La musique aussi structure la pièce, avec vingt-trois morceaux joués et mixés en live par l’actrice telle une DJ sur scène. Ils s’insèrent comme des interludes entre des parties de l’histoire, mais soutiennent aussi la narration en se mélangeant au texte. Le nom des groupes et les titres des morceaux sont projetés, et sont sans doute significatifs, comme Human fly des The Cramps ou Road to nowhere des Talking Heads. Certaines paroles peuvent être perçues comme un écho du spectacle, lorsqu’on écoute par exemple Formidable de Stromae.
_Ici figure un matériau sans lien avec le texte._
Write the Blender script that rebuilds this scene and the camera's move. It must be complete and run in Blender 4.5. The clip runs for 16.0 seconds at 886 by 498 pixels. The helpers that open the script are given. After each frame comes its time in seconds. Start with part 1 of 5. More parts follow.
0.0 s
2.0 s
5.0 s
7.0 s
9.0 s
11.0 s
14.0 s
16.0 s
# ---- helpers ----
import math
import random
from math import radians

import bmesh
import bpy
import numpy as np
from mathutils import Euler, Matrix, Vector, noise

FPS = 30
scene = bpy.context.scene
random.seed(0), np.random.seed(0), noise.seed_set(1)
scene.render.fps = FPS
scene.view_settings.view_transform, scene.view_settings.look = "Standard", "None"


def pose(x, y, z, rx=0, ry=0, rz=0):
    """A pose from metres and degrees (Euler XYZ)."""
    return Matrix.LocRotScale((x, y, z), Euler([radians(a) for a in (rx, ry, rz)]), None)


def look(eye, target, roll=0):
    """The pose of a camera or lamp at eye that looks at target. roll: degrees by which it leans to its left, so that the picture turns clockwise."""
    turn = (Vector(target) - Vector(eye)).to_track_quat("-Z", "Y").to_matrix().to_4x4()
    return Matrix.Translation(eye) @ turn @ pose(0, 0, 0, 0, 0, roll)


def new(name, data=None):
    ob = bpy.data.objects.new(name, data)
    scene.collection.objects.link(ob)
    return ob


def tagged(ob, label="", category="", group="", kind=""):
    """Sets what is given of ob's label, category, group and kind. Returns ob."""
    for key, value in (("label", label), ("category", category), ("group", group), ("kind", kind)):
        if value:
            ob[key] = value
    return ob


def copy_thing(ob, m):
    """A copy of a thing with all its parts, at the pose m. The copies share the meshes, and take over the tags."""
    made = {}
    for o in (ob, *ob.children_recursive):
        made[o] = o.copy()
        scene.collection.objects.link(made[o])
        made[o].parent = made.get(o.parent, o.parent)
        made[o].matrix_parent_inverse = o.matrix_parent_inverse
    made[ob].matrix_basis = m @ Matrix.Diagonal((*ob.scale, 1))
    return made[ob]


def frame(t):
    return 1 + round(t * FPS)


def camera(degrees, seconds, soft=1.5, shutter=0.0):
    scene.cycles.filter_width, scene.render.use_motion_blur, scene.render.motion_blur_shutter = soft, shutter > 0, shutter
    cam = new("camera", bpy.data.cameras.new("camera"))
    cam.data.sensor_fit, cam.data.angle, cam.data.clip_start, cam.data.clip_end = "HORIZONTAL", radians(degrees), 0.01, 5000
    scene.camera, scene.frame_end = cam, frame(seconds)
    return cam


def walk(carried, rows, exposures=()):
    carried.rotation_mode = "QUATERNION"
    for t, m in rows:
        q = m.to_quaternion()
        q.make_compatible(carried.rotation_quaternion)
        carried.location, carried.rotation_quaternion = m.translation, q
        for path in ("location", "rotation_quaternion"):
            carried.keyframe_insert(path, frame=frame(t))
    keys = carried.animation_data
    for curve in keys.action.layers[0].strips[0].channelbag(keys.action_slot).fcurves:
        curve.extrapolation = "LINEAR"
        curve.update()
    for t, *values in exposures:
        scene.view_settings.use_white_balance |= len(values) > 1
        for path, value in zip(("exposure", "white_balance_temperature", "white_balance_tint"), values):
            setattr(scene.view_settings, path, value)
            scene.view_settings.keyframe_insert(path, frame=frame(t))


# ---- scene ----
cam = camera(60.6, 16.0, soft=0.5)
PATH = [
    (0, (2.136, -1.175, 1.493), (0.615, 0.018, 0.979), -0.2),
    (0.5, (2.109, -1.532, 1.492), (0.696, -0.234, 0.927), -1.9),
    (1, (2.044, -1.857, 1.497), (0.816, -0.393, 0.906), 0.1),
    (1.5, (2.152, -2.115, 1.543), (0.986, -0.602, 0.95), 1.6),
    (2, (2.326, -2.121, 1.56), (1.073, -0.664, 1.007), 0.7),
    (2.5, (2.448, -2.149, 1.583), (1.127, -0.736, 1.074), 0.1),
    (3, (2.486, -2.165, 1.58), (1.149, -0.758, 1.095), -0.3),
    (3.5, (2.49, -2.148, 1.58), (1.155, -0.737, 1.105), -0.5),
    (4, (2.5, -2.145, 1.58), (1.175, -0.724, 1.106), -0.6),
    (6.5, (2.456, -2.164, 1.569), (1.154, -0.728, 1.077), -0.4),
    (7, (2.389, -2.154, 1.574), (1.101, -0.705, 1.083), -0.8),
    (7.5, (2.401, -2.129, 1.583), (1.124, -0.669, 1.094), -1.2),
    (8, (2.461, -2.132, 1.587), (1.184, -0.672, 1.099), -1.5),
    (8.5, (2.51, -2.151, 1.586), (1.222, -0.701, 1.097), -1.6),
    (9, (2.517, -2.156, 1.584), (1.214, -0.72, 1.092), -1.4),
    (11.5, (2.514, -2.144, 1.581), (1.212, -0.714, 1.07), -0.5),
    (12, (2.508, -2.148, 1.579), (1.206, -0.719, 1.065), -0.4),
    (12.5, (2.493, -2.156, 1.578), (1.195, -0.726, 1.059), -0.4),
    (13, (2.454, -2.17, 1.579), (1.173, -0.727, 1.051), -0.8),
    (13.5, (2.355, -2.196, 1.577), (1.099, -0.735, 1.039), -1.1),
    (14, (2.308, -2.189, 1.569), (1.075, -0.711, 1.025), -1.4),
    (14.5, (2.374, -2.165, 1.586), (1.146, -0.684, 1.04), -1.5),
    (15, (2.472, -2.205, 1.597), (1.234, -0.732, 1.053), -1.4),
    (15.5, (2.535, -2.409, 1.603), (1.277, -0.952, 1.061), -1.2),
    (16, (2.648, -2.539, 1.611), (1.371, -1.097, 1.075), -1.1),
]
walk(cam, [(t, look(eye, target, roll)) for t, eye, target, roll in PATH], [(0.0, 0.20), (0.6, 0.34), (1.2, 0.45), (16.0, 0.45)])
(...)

Mais beaucoup d’autres groupes sont encore joués, comme Buddy Holly, The Smiths ou encore Air qui permettent de maintenir très efficacement le rythme du spectacle.
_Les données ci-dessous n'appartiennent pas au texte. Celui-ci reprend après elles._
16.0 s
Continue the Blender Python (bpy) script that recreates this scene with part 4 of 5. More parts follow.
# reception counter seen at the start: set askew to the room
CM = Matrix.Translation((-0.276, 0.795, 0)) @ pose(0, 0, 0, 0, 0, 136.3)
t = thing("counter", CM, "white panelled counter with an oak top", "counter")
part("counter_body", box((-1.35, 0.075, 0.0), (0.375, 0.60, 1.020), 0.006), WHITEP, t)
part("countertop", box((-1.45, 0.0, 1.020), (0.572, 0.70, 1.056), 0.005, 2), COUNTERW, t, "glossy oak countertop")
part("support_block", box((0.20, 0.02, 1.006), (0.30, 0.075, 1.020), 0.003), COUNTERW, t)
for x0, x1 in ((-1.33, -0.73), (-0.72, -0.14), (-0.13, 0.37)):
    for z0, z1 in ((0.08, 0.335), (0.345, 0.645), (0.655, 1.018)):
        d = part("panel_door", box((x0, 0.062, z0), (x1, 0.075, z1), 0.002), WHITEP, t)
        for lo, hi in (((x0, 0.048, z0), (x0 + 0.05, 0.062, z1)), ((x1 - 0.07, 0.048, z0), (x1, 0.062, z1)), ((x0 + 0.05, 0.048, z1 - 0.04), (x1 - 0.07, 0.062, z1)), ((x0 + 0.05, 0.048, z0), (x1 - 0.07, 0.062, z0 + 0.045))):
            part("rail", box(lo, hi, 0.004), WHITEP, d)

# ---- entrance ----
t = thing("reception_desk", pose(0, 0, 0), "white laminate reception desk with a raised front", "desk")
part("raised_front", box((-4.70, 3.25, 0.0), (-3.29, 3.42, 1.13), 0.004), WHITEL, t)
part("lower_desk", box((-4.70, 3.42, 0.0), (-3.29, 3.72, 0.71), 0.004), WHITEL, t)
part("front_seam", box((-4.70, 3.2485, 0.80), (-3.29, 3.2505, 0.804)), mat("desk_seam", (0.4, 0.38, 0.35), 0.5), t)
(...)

Au-delà de cette histoire à caractère biographique, le spectacle mène une réflexion approfondie sur l’intersexuation, sans pour autant poser des postulats engagés ou promouvoir des réclamations identitaires. Au fil du spectacle, l’actrice s’interroge au travers des concepts nietzschéens d’apollinien et de dionysiaque, ou encore au travers de la divinité grecque Hermaphrodite. Il y a même un enregistrement audio d’interview d’une professeure de l’Université de Paris sur ce que sont les « Queer Studies » et sur ce qu’elles signifient. Des axes de réflexion qui n’engloutissent pas pour autant l’histoire principale, mais qui permettent de manière fine de se questionner avec l’actrice.
Seule chose que l’on peut regretter c’est que la pièce soit présentée de manière à pouvoir faire hésiter de potentiels spectateurs. Un titre peu évocateur, une présentation qui souligne une performance contemporaine abstraite, des descriptions qui sous-entendent des postulats engagés. En résulte une inquiétude devant l’entrée du théâtre. Pourtant MDLSX est un titre qui mélange Musique, Danse, Lumières, Sons et seX à travers une histoire dynamique, drôle, intrigante et surtout pleine d’émotion et très touchante.